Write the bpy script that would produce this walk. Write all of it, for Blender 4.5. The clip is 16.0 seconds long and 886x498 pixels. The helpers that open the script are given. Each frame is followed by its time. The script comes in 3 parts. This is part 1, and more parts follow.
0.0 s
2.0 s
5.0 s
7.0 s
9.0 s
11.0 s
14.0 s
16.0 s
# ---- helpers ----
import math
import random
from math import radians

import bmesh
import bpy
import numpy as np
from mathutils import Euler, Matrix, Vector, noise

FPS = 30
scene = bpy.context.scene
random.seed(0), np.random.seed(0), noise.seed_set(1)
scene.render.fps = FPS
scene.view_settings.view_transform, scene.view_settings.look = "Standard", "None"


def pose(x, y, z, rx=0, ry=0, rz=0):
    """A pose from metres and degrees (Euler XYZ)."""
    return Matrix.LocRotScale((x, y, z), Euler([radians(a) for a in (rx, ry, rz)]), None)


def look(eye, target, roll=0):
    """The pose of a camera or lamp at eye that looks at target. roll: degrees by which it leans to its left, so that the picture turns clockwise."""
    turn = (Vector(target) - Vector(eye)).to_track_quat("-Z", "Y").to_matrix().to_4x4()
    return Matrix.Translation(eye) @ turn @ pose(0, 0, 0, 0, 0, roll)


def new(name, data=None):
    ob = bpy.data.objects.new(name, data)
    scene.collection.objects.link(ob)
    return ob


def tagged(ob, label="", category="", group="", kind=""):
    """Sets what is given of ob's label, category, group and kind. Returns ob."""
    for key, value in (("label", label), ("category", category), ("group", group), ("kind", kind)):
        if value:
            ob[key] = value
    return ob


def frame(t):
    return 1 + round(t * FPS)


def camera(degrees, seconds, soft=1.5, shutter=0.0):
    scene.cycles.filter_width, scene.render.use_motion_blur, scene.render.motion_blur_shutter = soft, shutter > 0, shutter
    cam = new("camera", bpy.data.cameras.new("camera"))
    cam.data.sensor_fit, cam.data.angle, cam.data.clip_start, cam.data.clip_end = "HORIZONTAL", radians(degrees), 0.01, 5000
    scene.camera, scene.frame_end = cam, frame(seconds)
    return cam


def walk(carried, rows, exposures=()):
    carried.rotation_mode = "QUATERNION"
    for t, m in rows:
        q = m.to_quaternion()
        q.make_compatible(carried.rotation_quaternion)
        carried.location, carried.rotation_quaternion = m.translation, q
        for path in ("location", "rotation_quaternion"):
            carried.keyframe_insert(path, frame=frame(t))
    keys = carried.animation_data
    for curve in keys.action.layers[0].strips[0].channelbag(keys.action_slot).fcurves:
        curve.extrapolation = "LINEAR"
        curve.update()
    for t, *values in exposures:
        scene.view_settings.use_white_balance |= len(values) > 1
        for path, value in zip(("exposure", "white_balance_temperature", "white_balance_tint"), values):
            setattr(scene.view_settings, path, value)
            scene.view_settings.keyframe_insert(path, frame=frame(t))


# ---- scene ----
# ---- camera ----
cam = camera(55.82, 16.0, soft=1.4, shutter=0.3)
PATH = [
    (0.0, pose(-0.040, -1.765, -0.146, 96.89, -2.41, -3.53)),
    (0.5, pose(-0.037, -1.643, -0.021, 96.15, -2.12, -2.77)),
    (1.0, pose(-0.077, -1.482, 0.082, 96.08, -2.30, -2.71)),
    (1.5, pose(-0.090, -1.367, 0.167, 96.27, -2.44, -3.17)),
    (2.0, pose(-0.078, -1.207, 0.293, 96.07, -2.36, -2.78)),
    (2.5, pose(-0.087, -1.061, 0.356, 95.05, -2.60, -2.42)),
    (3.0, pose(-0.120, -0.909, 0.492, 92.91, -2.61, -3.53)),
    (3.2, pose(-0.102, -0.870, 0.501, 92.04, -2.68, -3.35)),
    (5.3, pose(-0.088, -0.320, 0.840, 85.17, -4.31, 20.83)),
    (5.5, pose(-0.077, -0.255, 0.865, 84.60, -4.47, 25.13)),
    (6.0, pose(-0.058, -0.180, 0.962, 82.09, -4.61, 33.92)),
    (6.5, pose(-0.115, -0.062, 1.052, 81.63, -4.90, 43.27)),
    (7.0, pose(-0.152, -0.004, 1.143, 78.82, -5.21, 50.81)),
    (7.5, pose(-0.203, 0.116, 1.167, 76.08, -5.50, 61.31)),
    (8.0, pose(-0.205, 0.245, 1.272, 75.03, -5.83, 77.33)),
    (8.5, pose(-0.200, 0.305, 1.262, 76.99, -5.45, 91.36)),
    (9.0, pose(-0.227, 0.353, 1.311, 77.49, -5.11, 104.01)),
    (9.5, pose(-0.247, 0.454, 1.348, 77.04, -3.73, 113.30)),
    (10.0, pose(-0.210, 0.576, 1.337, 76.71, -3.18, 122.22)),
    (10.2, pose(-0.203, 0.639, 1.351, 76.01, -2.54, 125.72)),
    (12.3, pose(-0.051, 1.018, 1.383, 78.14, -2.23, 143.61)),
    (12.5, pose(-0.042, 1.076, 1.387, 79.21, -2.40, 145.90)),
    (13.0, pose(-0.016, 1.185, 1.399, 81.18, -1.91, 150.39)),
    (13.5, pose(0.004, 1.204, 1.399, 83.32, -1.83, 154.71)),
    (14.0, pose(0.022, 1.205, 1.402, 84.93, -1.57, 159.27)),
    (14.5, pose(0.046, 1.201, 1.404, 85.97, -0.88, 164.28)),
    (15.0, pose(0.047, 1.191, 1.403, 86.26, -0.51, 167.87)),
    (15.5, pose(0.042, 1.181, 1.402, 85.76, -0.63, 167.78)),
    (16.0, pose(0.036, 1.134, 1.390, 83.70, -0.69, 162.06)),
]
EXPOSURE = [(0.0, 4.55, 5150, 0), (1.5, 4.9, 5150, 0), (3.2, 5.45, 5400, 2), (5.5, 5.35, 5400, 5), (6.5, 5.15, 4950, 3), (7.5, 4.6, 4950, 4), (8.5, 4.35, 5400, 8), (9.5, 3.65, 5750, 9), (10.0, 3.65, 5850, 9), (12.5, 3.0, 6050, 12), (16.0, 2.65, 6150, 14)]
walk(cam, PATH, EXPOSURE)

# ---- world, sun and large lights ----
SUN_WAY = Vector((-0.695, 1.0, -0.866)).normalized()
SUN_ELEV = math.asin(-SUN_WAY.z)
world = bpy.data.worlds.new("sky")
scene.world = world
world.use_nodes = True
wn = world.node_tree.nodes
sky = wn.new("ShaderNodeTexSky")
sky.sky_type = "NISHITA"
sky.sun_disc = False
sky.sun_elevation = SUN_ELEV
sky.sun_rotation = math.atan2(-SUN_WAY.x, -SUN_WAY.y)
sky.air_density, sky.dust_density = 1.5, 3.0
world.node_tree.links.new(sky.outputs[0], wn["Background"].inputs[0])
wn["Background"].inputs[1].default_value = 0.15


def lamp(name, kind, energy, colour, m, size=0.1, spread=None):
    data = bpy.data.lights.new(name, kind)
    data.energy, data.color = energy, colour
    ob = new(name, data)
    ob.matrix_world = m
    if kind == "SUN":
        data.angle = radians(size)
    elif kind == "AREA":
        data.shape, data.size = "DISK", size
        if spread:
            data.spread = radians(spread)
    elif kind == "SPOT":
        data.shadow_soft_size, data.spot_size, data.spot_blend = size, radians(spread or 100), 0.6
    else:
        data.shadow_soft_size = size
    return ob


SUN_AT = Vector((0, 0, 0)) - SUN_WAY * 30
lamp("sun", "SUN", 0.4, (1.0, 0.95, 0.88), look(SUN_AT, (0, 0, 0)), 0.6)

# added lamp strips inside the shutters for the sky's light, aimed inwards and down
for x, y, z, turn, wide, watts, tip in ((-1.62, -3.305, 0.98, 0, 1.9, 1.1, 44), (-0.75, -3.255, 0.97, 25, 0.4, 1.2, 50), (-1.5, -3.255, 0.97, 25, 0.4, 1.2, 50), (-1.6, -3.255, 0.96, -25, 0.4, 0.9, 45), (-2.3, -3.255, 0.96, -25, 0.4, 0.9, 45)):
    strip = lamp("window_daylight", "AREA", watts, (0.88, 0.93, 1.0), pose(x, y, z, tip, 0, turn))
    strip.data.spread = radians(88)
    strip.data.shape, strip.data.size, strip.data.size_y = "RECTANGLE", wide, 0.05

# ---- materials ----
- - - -
* _Job_: Print only the run of lines that begins with the line containing "from mathutils import" and ends with the line containing "scene.collection.objects.link(ob)", both included, exactly as they read.

* _Output_:
from mathutils import Euler, Matrix, Vector, noise

FPS = 30
scene = bpy.context.scene
random.seed(0), np.random.seed(0), noise.seed_set(1)
scene.render.fps = FPS
scene.view_settings.view_transform, scene.view_settings.look = "Standard", "None"


def pose(x, y, z, rx=0, ry=0, rz=0):
    """A pose from metres and degrees (Euler XYZ)."""
    return Matrix.LocRotScale((x, y, z), Euler([radians(a) for a in (rx, ry, rz)]), None)


def look(eye, target, roll=0):
    """The pose of a camera or lamp at eye that looks at target. roll: degrees by which it leans to its left, so that the picture turns clockwise."""
    turn = (Vector(target) - Vector(eye)).to_track_quat("-Z", "Y").to_matrix().to_4x4()
    return Matrix.Translation(eye) @ turn @ pose(0, 0, 0, 0, 0, roll)


def new(name, data=None):
    ob = bpy.data.objects.new(name, data)
    scene.collection.objects.link(ob)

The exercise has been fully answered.